For system validation, we conducted software simulation and comparative experiments. Using Zonalan debugging tools, we simulated server-side data transmission to the client in TCP server mode, with IP set to 127.0.0.1 and port 49151. By sending 24-byte conversion parameter commands and 16-byte parameters, we observed real-time curve changes matching calculated values. For instance, inputting specific hex data yielded force and moment results as shown in Table 2, confirming system effectiveness and real-time performance.
| Sequence | Fx (N) | Fy (N) | Fz (N) | Mx (N·m) | My (N·m) | Mz (N·m) |
|---|---|---|---|---|---|---|
| 1 | 0.102 | 0.966 | 0.688 | 0.707 | 0.199 | 0.096 |
| 2 | 0.113 | 0.962 | 0.705 | 0.122 | 0.214 | 0.100 |
| 3 | 0.120 | 0.770 | 0.668 | 0.079 | 0.236 | 0.063 |
In comparative testing, we evaluated the system against a wireless signal acquisition system. As shown in Figure 10, both systems achieved accuracy around 80%, but our system demonstrated superior stability with minimal fluctuation over multiple tests, indicating higher reliability. This highlights the advantages of our six-axis force sensor signal acquisition system in precision and consistency.
The system offers several benefits over traditional force gauges, including real-time display of force and moment curves, immediate user feedback, low cost, and simplicity. It provides a foundation for subsequent robotic fault analysis and motion state monitoring. Future work could focus on enhancing software algorithms for advanced data analytics and integrating with cloud-based platforms for remote monitoring.

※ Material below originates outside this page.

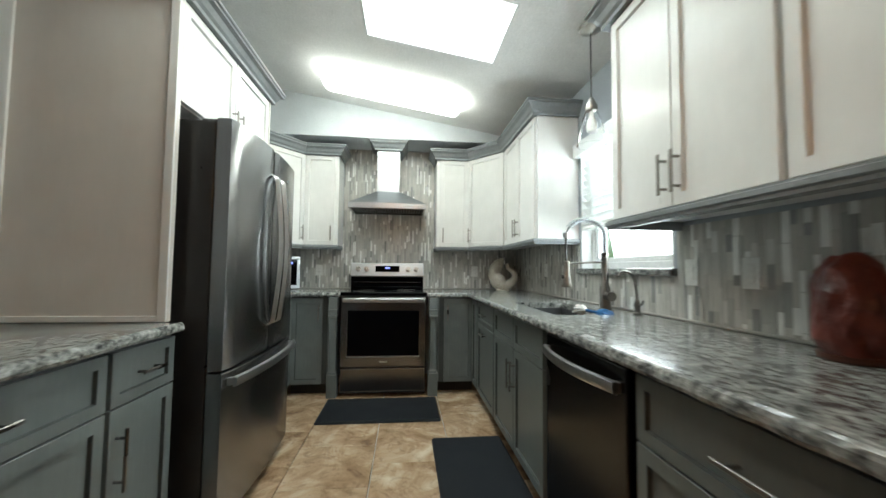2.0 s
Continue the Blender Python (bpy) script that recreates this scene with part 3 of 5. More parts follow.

In conclusion, our design of a six-axis force sensor signal acquisition system based on TCP/IP protocol effectively addresses existing gaps in signal detection. The hardware and software integration ensures efficient, real-time data acquisition and processing, making it suitable for various industrial applications. The system’s portability, stability, and user-friendly interface further contribute to its practicality in modern robotic systems.